— start of COLLECTED DATA —
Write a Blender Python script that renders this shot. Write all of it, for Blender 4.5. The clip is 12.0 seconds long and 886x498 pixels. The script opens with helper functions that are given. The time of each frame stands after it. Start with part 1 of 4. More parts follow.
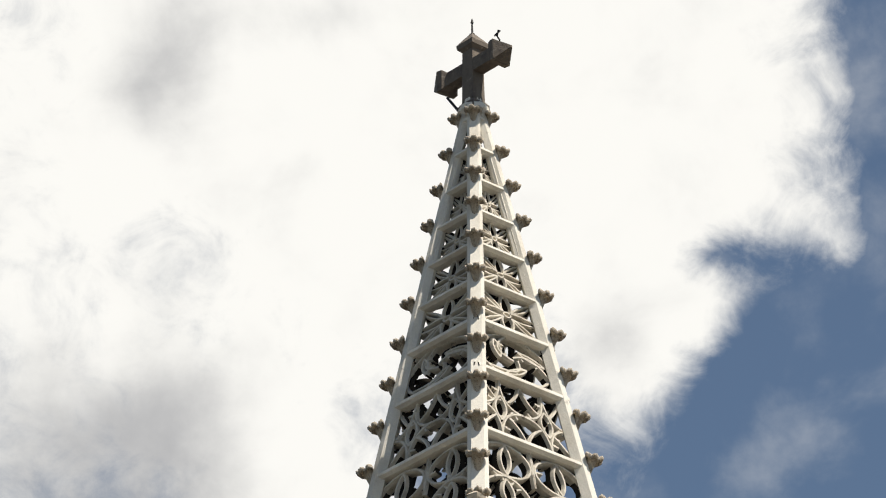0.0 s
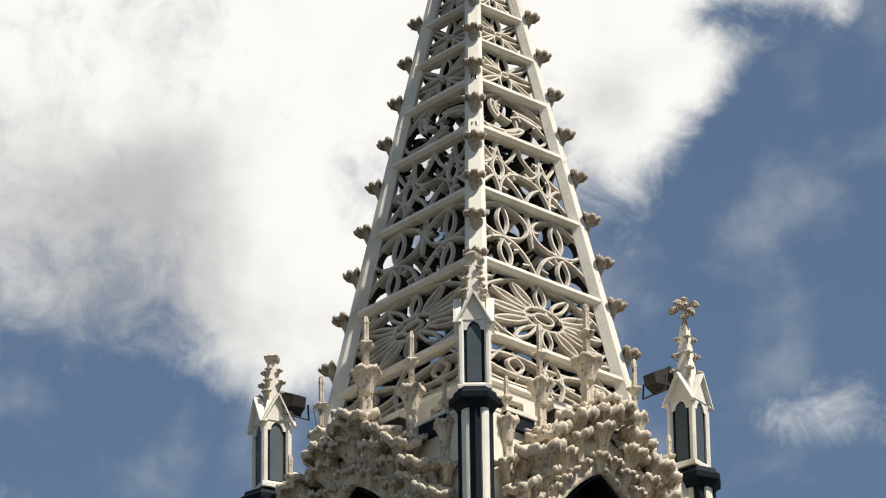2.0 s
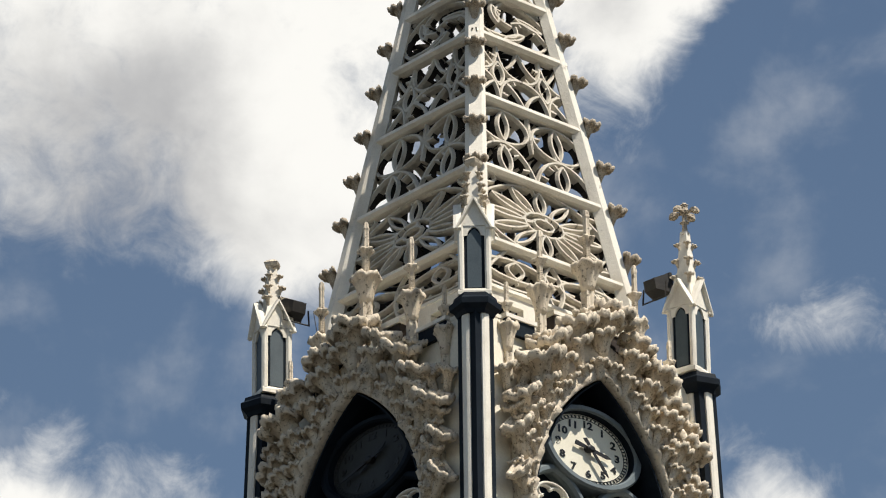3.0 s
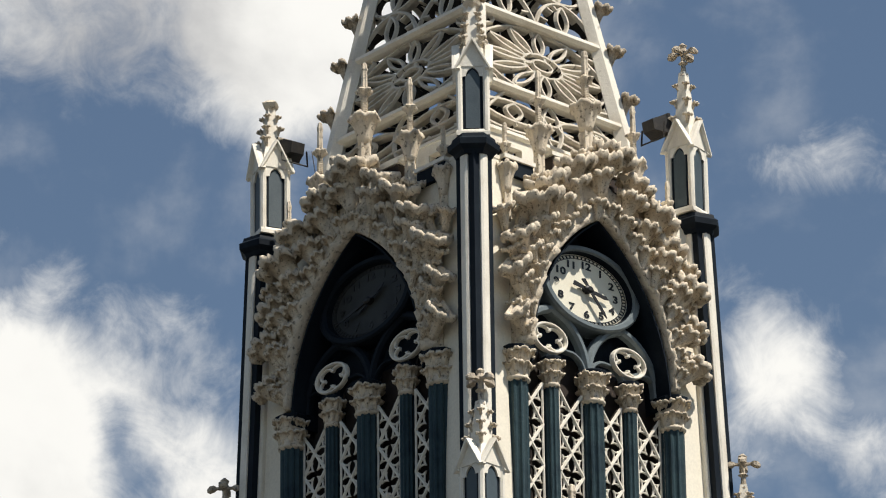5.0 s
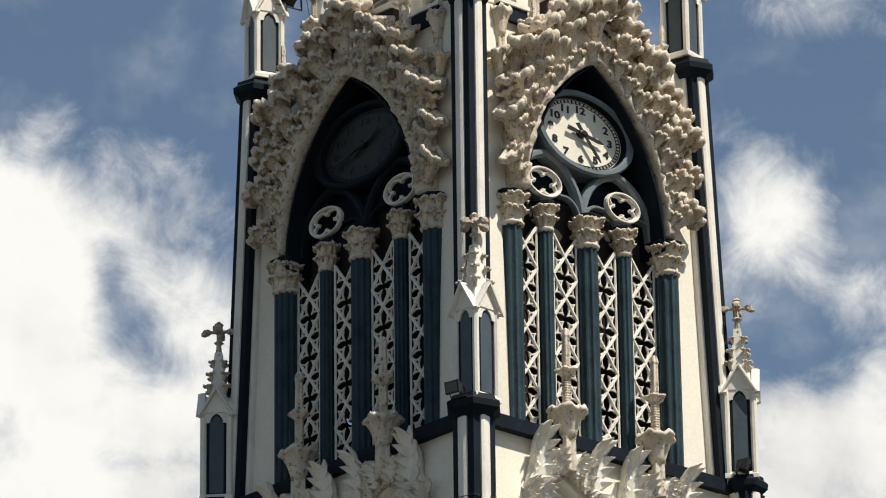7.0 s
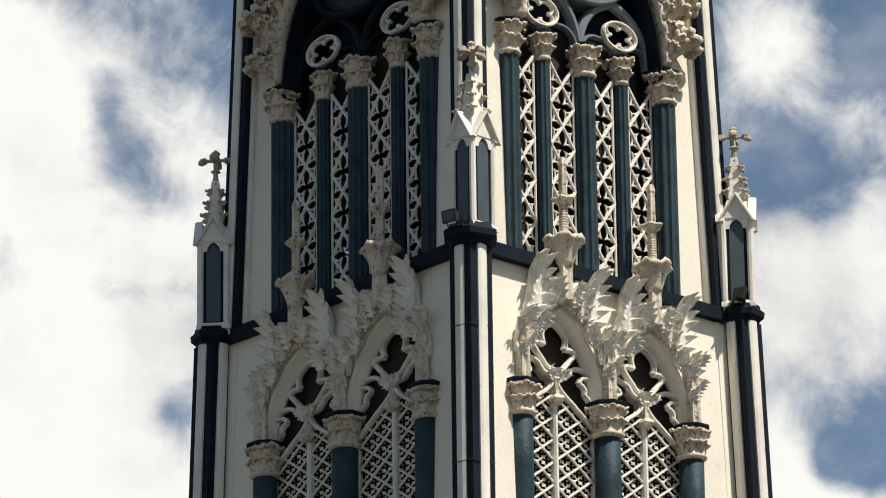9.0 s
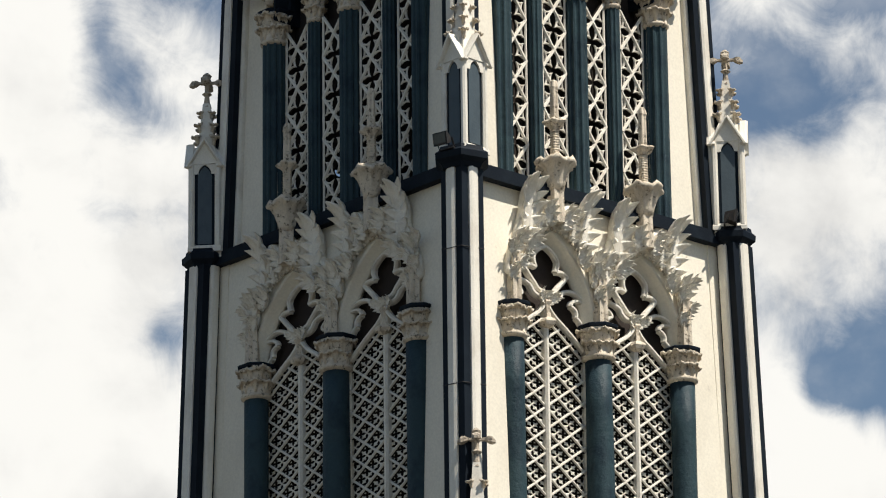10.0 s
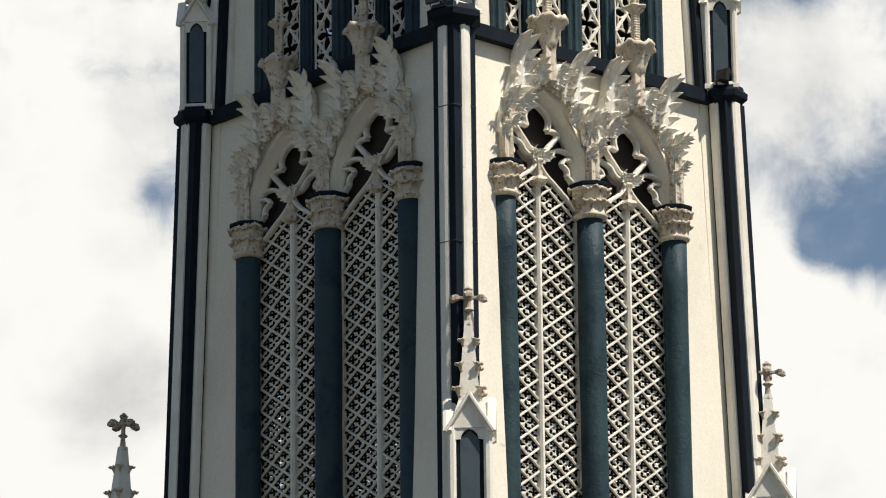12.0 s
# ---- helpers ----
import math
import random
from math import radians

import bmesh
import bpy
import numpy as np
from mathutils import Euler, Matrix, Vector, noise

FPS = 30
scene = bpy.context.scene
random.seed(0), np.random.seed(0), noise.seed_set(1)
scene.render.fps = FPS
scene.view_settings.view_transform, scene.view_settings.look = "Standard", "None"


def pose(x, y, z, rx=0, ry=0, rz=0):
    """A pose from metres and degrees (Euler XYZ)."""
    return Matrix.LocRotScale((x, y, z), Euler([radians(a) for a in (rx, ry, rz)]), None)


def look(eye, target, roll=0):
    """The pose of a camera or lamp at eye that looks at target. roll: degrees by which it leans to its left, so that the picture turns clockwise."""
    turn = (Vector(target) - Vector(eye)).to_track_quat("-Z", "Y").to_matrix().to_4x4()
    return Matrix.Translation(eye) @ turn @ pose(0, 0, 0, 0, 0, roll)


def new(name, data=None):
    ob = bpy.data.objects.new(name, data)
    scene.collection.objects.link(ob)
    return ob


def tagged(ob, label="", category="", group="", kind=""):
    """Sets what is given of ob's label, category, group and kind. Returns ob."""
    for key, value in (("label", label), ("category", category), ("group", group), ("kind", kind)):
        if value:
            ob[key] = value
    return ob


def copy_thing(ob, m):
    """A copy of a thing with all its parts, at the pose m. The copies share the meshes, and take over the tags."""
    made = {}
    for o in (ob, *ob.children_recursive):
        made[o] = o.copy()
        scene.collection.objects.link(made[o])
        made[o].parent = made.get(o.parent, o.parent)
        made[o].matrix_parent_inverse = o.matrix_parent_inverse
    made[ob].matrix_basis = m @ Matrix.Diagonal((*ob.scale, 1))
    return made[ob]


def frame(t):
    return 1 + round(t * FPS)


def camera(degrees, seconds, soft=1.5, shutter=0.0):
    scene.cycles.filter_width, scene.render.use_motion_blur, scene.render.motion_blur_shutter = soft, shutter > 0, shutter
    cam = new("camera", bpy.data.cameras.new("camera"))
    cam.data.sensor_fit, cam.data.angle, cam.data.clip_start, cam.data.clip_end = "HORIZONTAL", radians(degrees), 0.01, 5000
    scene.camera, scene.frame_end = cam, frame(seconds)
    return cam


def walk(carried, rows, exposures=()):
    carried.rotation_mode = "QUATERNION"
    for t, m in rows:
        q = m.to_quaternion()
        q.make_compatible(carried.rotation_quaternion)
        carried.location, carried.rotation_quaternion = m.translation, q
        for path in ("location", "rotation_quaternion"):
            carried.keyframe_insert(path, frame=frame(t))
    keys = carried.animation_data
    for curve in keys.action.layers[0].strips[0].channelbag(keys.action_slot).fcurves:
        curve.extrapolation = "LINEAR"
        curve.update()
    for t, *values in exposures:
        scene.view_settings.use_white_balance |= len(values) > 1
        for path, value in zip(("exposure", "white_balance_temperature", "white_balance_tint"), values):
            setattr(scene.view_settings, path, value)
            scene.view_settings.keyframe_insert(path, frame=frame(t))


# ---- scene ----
— end of COLLECTED DATA —
### THE TASK
Reproduce the material word for word, minus the images.

### ANSWER
Write a Blender Python script that renders this shot. Write all of it, for Blender 4.5. The clip is 12.0 seconds long and 886x498 pixels. The script opens with helper functions that are given. The time of each frame stands after it. Start with part 1 of 4. More parts follow.
0.0 s
2.0 s
3.0 s
5.0 s
7.0 s
9.0 s
10.0 s
12.0 s
# ---- helpers ----
import math
import random
from math import radians

import bmesh
import bpy
import numpy as np
from mathutils import Euler, Matrix, Vector, noise

FPS = 30
scene = bpy.context.scene
random.seed(0), np.random.seed(0), noise.seed_set(1)
scene.render.fps = FPS
scene.view_settings.view_transform, scene.view_settings.look = "Standard", "None"


def pose(x, y, z, rx=0, ry=0, rz=0):
    """A pose from metres and degrees (Euler XYZ)."""
    return Matrix.LocRotScale((x, y, z), Euler([radians(a) for a in (rx, ry, rz)]), None)


def look(eye, target, roll=0):
    """The pose of a camera or lamp at eye that looks at target. roll: degrees by which it leans to its left, so that the picture turns clockwise."""
    turn = (Vector(target) - Vector(eye)).to_track_quat("-Z", "Y").to_matrix().to_4x4()
    return Matrix.Translation(eye) @ turn @ pose(0, 0, 0, 0, 0, roll)


def new(name, data=None):
    ob = bpy.data.objects.new(name, data)
    scene.collection.objects.link(ob)
    return ob


def tagged(ob, label="", category="", group="", kind=""):
    """Sets what is given of ob's label, category, group and kind. Returns ob."""
    for key, value in (("label", label), ("category", category), ("group", group), ("kind", kind)):
        if value:
            ob[key] = value
    return ob


def copy_thing(ob, m):
    """A copy of a thing with all its parts, at the pose m. The copies share the meshes, and take over the tags."""
    made = {}
    for o in (ob, *ob.children_recursive):
        made[o] = o.copy()
        scene.collection.objects.link(made[o])
        made[o].parent = made.get(o.parent, o.parent)
        made[o].matrix_parent_inverse = o.matrix_parent_inverse
    made[ob].matrix_basis = m @ Matrix.Diagonal((*ob.scale, 1))
    return made[ob]


def frame(t):
    return 1 + round(t * FPS)


def camera(degrees, seconds, soft=1.5, shutter=0.0):
    scene.cycles.filter_width, scene.render.use_motion_blur, scene.render.motion_blur_shutter = soft, shutter > 0, shutter
    cam = new("camera", bpy.data.cameras.new("camera"))
    cam.data.sensor_fit, cam.data.angle, cam.data.clip_start, cam.data.clip_end = "HORIZONTAL", radians(degrees), 0.01, 5000
    scene.camera, scene.frame_end = cam, frame(seconds)
    return cam


def walk(carried, rows, exposures=()):
    carried.rotation_mode = "QUATERNION"
    for t, m in rows:
        q = m.to_quaternion()
        q.make_compatible(carried.rotation_quaternion)
        carried.location, carried.rotation_quaternion = m.translation, q
        for path in ("location", "rotation_quaternion"):
            carried.keyframe_insert(path, frame=frame(t))
    keys = carried.animation_data
    for curve in keys.action.layers[0].strips[0].channelbag(keys.action_slot).fcurves:
        curve.extrapolation = "LINEAR"
        curve.update()
    for t, *values in exposures:
        scene.view_settings.use_white_balance |= len(values) > 1
        for path, value in zip(("exposure", "white_balance_temperature", "white_balance_tint"), values):
            setattr(scene.view_settings, path, value)
            scene.view_settings.keyframe_insert(path, frame=frame(t))


# ---- scene ----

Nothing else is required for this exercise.